MP Paul Dewar's latest leak (and there will undoubtedly be others like it; we're now at the stage where people can tend to start looking around for buses to throw others under) also sounds problematic at first glance: "It is [believed] that all the detainees were deceptive and they have a better knowledge on TB [Taliban] activity in their area. Based on the above, it is recommended that [the prisoners] be transferred to the NDS for further questioning" does sound like the outsourcing of interrogation.

Not knowing the specifics other than what's in the press, it is probably worth noting once again, though, that Canadian black-letter policy only allowed for one of two outcomes of any Canadian detention: NDS-transfer and release. I suspect the quoted statement could be read in that context, as an argument by field soldiers for a continuing detention of some suspicious characters by *somebody* -- advising against releasing the individuals outright in other words, rather than a plan to garner further intelligence.

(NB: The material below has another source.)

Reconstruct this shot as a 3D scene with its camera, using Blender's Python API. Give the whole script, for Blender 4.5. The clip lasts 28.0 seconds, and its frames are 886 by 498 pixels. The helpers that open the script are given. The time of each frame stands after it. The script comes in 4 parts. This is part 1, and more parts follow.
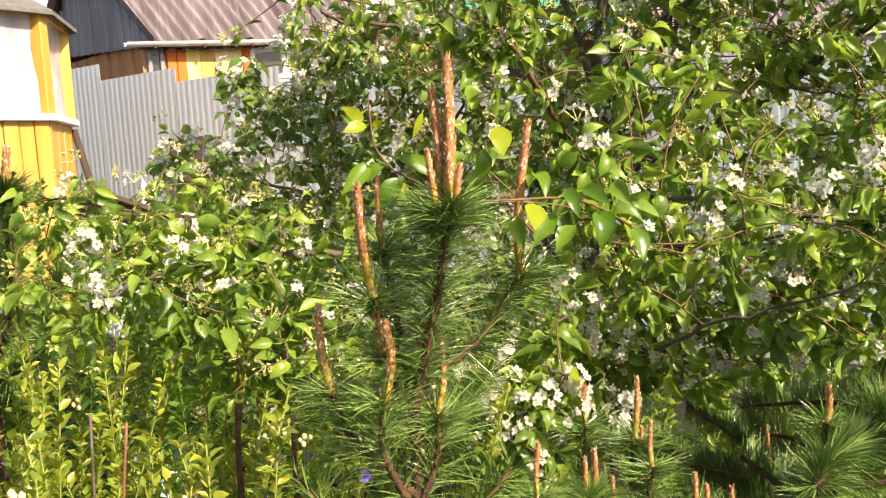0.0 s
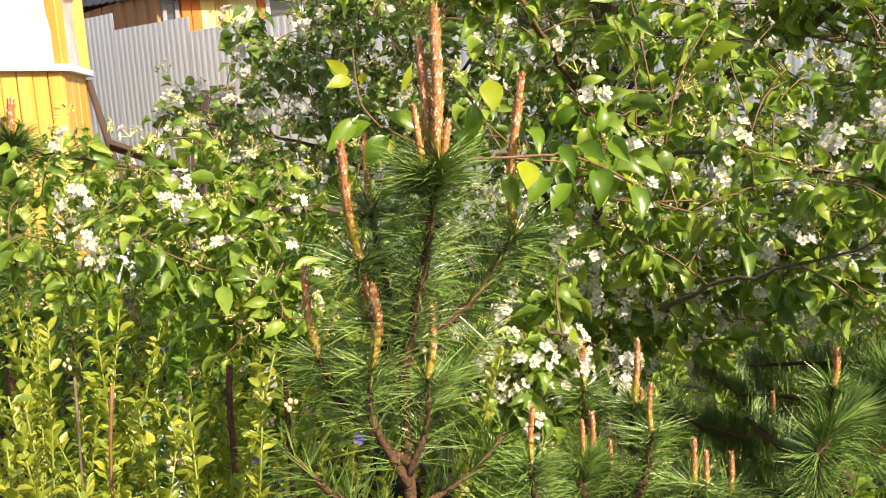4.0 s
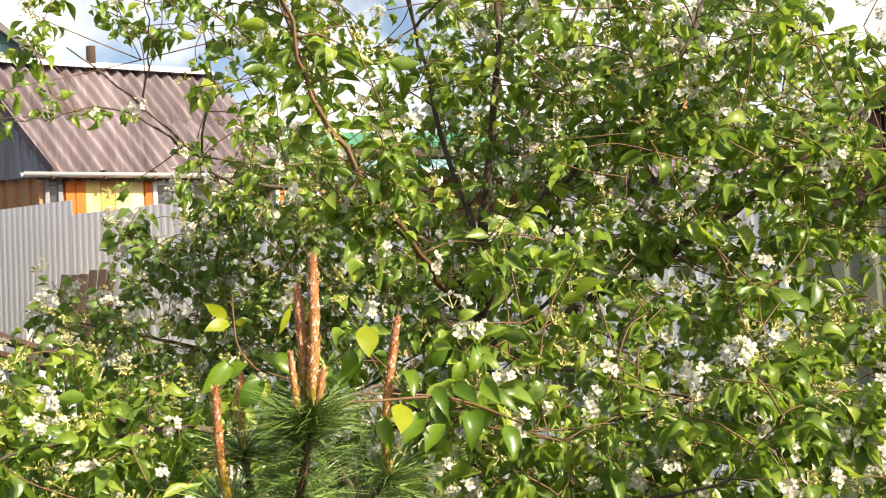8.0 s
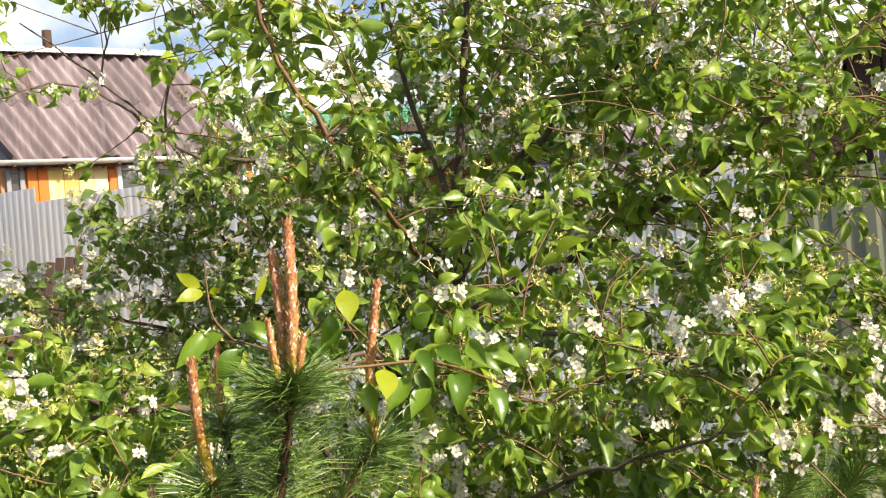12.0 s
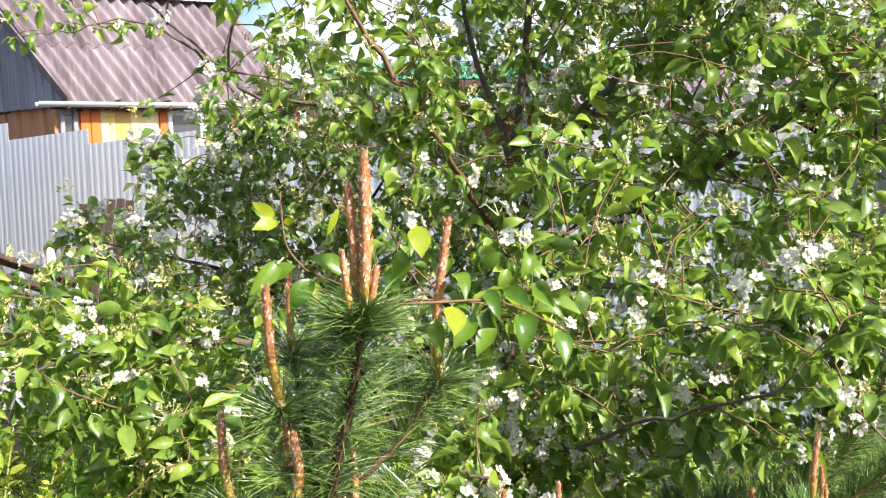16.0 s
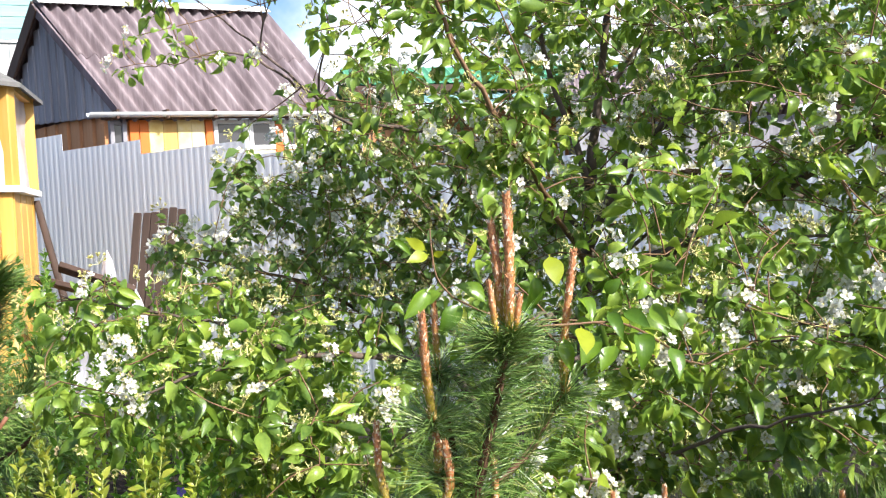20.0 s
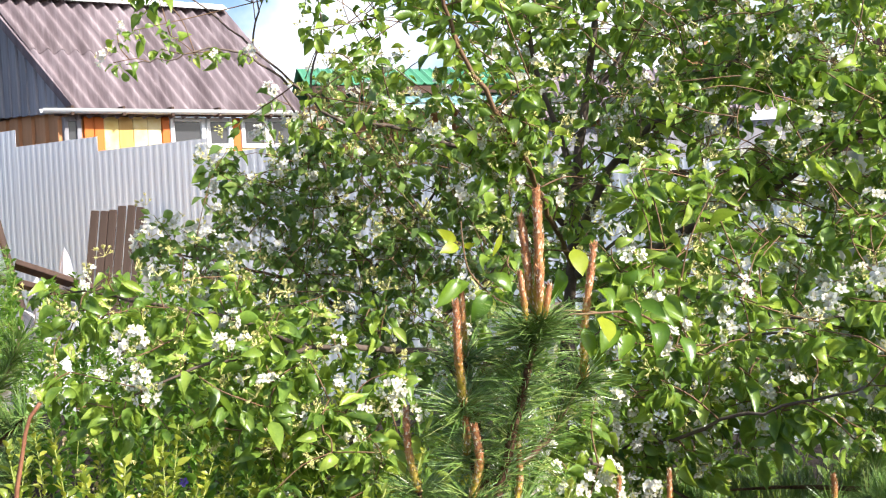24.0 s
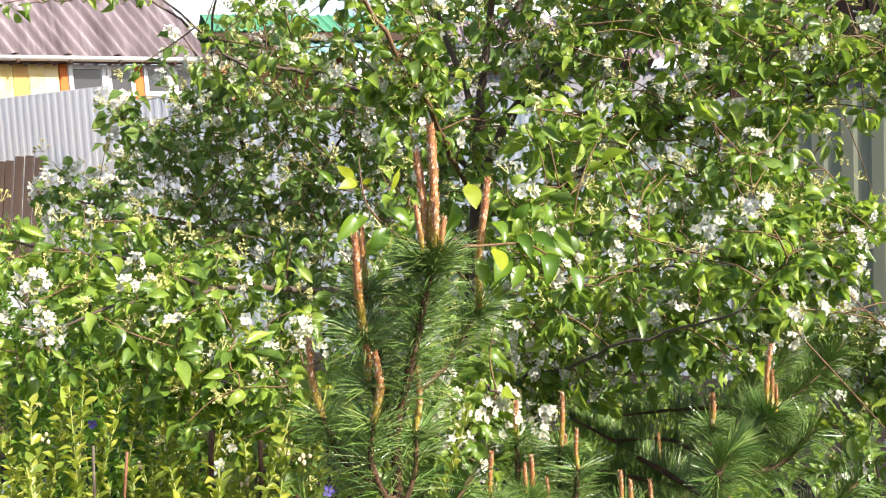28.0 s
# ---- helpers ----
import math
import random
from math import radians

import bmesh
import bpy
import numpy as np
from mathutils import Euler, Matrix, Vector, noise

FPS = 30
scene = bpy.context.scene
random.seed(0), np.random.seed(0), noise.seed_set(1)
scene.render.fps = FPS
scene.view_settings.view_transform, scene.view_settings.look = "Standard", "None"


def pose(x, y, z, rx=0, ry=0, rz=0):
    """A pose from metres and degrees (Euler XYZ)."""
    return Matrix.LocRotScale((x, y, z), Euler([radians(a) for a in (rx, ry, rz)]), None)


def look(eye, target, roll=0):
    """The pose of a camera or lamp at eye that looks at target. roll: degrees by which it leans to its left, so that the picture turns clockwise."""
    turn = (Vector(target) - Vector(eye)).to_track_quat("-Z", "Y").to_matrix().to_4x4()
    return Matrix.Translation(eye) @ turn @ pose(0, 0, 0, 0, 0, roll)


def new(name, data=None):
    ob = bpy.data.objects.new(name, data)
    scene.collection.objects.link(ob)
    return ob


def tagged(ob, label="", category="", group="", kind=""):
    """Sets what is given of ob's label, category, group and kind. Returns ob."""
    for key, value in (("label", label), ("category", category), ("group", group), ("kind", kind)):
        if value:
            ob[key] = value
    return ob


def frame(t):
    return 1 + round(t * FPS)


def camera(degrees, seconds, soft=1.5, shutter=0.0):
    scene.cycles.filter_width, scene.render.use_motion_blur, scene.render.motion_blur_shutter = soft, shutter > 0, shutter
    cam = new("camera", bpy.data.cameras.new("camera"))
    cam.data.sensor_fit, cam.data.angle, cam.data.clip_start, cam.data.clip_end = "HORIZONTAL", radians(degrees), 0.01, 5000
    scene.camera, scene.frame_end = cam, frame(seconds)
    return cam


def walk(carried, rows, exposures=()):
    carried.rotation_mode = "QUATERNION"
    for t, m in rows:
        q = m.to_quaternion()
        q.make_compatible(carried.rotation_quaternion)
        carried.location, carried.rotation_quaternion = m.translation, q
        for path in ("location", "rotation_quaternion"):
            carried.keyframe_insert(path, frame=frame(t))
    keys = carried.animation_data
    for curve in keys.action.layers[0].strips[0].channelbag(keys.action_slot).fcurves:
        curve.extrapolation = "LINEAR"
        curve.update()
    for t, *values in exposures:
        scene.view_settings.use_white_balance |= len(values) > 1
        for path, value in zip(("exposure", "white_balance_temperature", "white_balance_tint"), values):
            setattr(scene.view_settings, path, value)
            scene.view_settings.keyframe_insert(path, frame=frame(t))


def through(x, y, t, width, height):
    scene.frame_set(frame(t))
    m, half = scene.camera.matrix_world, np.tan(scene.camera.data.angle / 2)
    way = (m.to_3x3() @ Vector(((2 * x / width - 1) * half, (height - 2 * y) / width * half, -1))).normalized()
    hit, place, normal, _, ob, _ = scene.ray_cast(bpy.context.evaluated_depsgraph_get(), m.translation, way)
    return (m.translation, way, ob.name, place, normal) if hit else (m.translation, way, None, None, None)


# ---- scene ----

I would advise remaining highly skeptical that the NDS were requested by or provided Canadians with any substantive reports derived from questioning these or any other individuals, either those few Canadian detainees (on which I had no visibility at all), but also the much larger number of "Afghan" detainees -- meaning those taken with ANA or ANP present at the point of capture (by late 2008, that was pretty much all of them) -- that I would have been involved with. I certainly never saw any such reports. Ever.

The NDS officers I encountered during my tour were astonishingly and famously reticent, and entirely uninterested in our queries or counsel regarding "their" detainees, and they didn't often share anything they knew of value with their own army, let alone ISAF forces. As far as we and the other Afghan security forces were concerned, the transfer of a detainee from the ANA or ANP to the NDS ended all possibility of further information from them, or influence on their disposition (positive or negative) for that matter. It certainly didn't stimulate it. And to be fair neither the Afghan soldiers nor we ourselves tended to push that issue, as I often complained about at the time. But "outsourcing" or "subcontracting" anything to those men with the expectation of getting any kind of a straight answer back would simply have seemed ludicrous to us at the time. There were brick walls out there that offered more in the way of info than some NDS officers.